Depending on how many hours your put on your boat a year will determine how long it will take to pay for the newer tech engines. I personaly would go with the 250 EFI Merc but I only run about 100 hours per year on my main engine. When I repowered several years back I figured I would need to run the more expensive engine for 5-7 years to get my money back. Please let me know if you have any other questions.
posted 07-12-2005 08:47 PM ET (US)
I repowered my 1997 21 Outrage last year, went through the same considerations you are going through now. I shopped the 225 to 250 horsepower motors.
I purchased a leftover 2003 Mercury 250 EFI. This motor was about $5000 less than the 2004 Suzuki 250 four stroke and about $2500 less than a 2003 Mercury 225 Optimax.
I probably put around 80 to 100 hours per year on a boat. Last year was 80 hours and I burned around 640 gallons of fuel. If I ran 30% more effecient, I could burn around 210 less gallons of fuel in a season. At $3.00 per gallon that is $630 dollars per year savings. Add in some oil and Peter's statement is right on, about a 7 year recovery of the additional amount paid for a more efficient engine. The greater the number of hours you put on the boat in a year will reduce the payoff time.
When I was shopping the new technology motors the higher horsepower were just coming out. There really was not as much to choose from compared to this year. The Verado four stroke, Yamaha four stroke and Evinrude ETECH two stroke are all now available in 250 horsepower.
I have experienced the same fuel consumption as John, around 2.7 mpg at similar rpm and speed.

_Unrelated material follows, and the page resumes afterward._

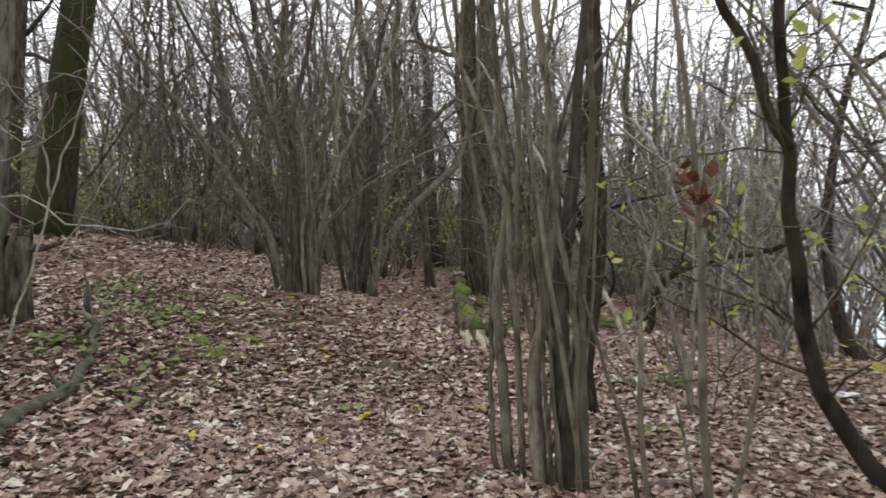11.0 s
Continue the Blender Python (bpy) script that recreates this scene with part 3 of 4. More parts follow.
crooked(2.1, 6.1, "low dark shrub with crooked stems on the bank", 83, [
    (0.045, 0.01, [(2.1, 6.1, -0.4), (2.3, 6.0, 0.4), (2.6, 5.9, 1.0), (3.3, 5.7, 1.6), (3.8, 5.6, 1.9)]),
    (0.03, 0.008, [(2.15, 6.15, -0.4), (2.1, 6.2, 0.6), (2.4, 6.4, 1.6), (2.5, 6.4, 2.4)])], BARK_HAZEL, 160, density=3.2, level=3, reach=1.0)
# thin stems in front of the oak
crooked(1.95, 3.6, "dark thin-stemmed shrub near a trunk", 84, [
    (0.035, 0.006, [(1.95, 3.6, -0.2), (1.92, 3.62, 0.9), (1.93, 3.55, 1.7), (1.85, 3.5, 2.3), (1.9, 3.4, 3.0)]),
    (0.028, 0.006, [(2.05, 3.6, -0.2), (2.1, 3.6, 0.8), (2.1, 3.6, 1.7), (2.5, 3.6, 2.3), (3.0, 3.5, 2.9)]),
    (0.02, 0.006, [(1.85, 3.65, -0.2), (1.75, 3.6, 0.9), (1.7, 3.5, 1.9), (1.5, 3.4, 2.6)])], BARK_DARK, 14)
# pale branch that crosses the near trunk
crooked(1.25, 2.1, "thin grey-brown sapling arching before a dark trunk", 85, [
    (0.011, 0.004, [(1.25, 2.1, 0.0), (1.05, 1.9, 1.0), (0.8, 1.6, 1.9), (0.5, 1.3, 2.35), (0.2, 1.25, 2.65), (-0.08, 1.24, 2.95), (-0.15, 1.25, 3.3)])], BARK_OAK, 0, density=1.2, reach=0.5, name="sapling")
# dark stem leaning across the wood
crooked(-1.5, 5.2, "dark bare stem leaning to one side", 86, [
    (0.036, 0.014, [(-1.5, 5.2, 0.3), (-1.48, 5.2, 0.9), (-1.38, 5.15, 1.5), (-1.22, 5.1, 2.0), (-0.97, 5.1, 2.6), (-0.66, 5.1, 3.2), (-0.35, 5.0, 3.8)]),
    (0.016, 0.005, [(-1.0, 5.1, 2.55), (-1.25, 5.12, 2.8), (-1.55, 5.15, 2.95)])], BARK_DARK, 0, name="leaning_stem")
# shrub beside the start of the path, with the last leaves
crooked(-2.95, -2.35, "leaning hazel with the last yellow-green leaves", 87, [
    (0.027, 0.007, [(-2.95, -2.35, 0.65), (-2.85, -2.4, 1.5), (-2.7, -2.35, 2.21), (-2.2, -2.2, 2.7), (-1.74, -2.02, 3.05), (-1.21, -1.87, 3.57), (-0.7, -1.8, 3.9)]),
    (0.036, 0.01, [(-3.05, -2.3, 0.65), (-3.0, -2.4, 1.6), (-2.95, -2.45, 2.4), (-2.8, -2.45, 3.1), (-2.7, -2.4, 4.2)]),
    (0.024, 0.007, [(-2.85, -2.1, 0.65), (-2.7, -2.05, 1.6), (-2.4, -2.0, 2.3), (-2.1, -1.9, 3.0), (-1.95, -1.8, 3.7)]),
    (0.014, 0.005, [(-2.75, -2.35, 2.1), (-2.4, -2.3, 2.3), (-1.95, -2.1, 2.75), (-1.5, -1.9, 2.9)]),
    (0.022, 0.007, [(-3.1, -2.2, 0.65), (-3.2, -2.1, 1.8), (-3.25, -2.0, 2.8), (-3.1, -2.0, 4.0)])], BARK_HAZEL, 340, name="hazel", density=3.6, reach=1.0, size=0.07)
crooked(-2.95, -2.1, "low hazel shoot hung with yellow-green leaves", 97, [(0.02, 0.006, [(-2.95, -2.1, 0.65), (-2.9, -2.3, 1.4), (-2.8, -2.4, 1.9), (-2.6, -2.4, 2.15), (-2.35, -2.3, 2.3)]), (0.015, 0.005, [(-2.85, -2.35, 1.7), (-2.7, -2.45, 1.95), (-2.5, -2.4, 2.4), (-2.3, -2.3, 2.6)])], BARK_DARK, 110, name="hazel", density=5, reach=0.4, size=0.07, level=1)
# twisted shrub on the flat by the shore
crooked(-3.3, 17.6, "twisted dark shrub with looping branches", 88, [
    (0.07, 0.015, [(-3.3, 17.6, -0.3), (-3.1, 17.6, 0.6), (-2.85, 17.6, 1.3), (-2.64, 17.65, 1.85), (-2.95, 17.6, 2.2), (-3.1, 17.5, 2.5), (-2.6, 17.4, 2.7)]),
    (0.045, 0.012, [(-2.66, 17.65, 1.8), (-2.2, 17.6, 1.95), (-1.5, 17.4, 2.1), (-0.8, 17.2, 2.2)]),
    (0.04, 0.012, [(-2.66, 17.65, 1.8), (-2.4, 17.6, 1.45), (-2.1, 17.5, 1.0), (-2.1, 17.5, 0.5), (-2.5, 17.5, 0.1), (-2.9, 17.5, -0.15)]),
    (0.025, 0.006, [(-2.7, 17.6, 2.0), (-2.3, 17.4, 2.4), (-1.9, 17.2, 2.6), (-1.2, 17.0, 3.2)]),
    (0.03, 0.006, [(-3.35, 17.65, -0.3), (-3.4, 17.7, 1.2), (-3.5, 17.7, 2.6), (-3.45, 17.7, 4.0)]),
    (0.03, 0.006, [(-3.5, 17.6, -0.3), (-3.6, 17.6, 1.2), (-3.55, 17.6, 2.8), (-3.7, 17.6, 4.4)]),
    (0.02, 0.006, [(-3.45, 17.5, -0.3), (-3.3, 17.4, 1.0), (-3.2, 17.3, 2.6), (-3.25, 17.3, 3.6)])], BARK_DARK, 8, LEAF_BROWN, density=2.2, reach=0.9, size=0.09)
# pale dead stem leaning across
crooked(-0.75, 12.45, "bare pale dead stem leaning over", 89, [
    (0.026, 0.01, [(-0.75, 12.45, -0.1), (-1.45, 12.97, 1.2), (-2.1, 13.55, 2.35), (-2.45, 13.88, 2.85), (-2.83, 14.27, 3.3), (-3.46, 14.87, 4.1)])], BARK_PALE, 0, density=0.6, reach=0.4, name="dead_stem", level=1)


# bright yellow bush far back in the wood
yx, yy = -17.5, 21.8
yz = H(yx, yy)
crooked(yx, yy, "small bush with bright yellow leaves", 93, [
    (0.02, 0.006, [(yx, yy, yz - 0.1), (yx + 0.1, yy, yz + 0.5), (yx + 0.4, yy, yz + 1.0), (yx + 0.8, yy, yz + 1.2)]),
    (0.02, 0.006, [(yx, yy, yz - 0.1), (yx - 0.1, yy, yz + 0.6), (yx - 0.3, yy, yz + 1.2)])], BARK_TWIG, 110, LEAF_GOLD, "bush", 4, 0.5, 0.12)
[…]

My motor has performed very well in it's first 100 hours. Starts right up cold and the 2 stroke smoke isn't terrible, but noticable. Better than my carbed motor.
No smoke and quiet motors is where the four stroke shines. If that is important to you than the extra cost may be worth it to you.

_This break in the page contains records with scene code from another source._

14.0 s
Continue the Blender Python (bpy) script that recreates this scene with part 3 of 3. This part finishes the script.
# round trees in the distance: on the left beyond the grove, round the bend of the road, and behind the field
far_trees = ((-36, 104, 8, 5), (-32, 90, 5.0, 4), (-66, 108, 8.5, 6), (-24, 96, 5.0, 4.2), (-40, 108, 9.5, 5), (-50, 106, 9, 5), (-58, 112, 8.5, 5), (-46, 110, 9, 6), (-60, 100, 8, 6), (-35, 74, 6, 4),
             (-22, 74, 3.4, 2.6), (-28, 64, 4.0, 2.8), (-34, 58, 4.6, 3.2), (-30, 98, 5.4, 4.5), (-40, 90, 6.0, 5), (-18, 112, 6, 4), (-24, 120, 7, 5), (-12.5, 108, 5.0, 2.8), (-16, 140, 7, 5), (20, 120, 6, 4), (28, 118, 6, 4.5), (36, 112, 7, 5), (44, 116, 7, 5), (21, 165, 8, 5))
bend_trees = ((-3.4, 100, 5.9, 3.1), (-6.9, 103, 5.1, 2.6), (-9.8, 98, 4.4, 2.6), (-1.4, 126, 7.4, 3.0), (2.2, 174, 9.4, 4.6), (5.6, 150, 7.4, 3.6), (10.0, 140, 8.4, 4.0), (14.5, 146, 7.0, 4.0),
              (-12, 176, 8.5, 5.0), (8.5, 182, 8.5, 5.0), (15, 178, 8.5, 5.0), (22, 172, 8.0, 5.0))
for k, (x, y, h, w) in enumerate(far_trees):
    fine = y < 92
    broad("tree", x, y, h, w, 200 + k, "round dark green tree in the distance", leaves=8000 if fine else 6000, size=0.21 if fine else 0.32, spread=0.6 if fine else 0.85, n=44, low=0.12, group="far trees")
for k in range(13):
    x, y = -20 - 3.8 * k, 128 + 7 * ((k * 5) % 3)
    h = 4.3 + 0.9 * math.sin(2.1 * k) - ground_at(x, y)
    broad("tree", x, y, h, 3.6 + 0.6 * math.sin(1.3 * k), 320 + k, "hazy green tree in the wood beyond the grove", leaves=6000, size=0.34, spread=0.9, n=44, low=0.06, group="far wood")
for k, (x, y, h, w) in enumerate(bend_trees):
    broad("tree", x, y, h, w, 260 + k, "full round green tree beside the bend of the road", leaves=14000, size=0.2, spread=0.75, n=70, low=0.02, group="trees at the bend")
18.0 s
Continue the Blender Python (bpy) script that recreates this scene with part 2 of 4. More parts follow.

My final decision was based on cost savings and the reputation of the motor. The Mercury 250 EFI has an excellent reputation and so far it has lived up to it. I purchased it during a promotion that extended the warranty to four years. I replaced a Mercury motor so the rigging was easy, used everything that was on the boat for the new motor.
There are alot of good motors out there now. I think the Mercury is the only two stroke 250 EFI left out there now.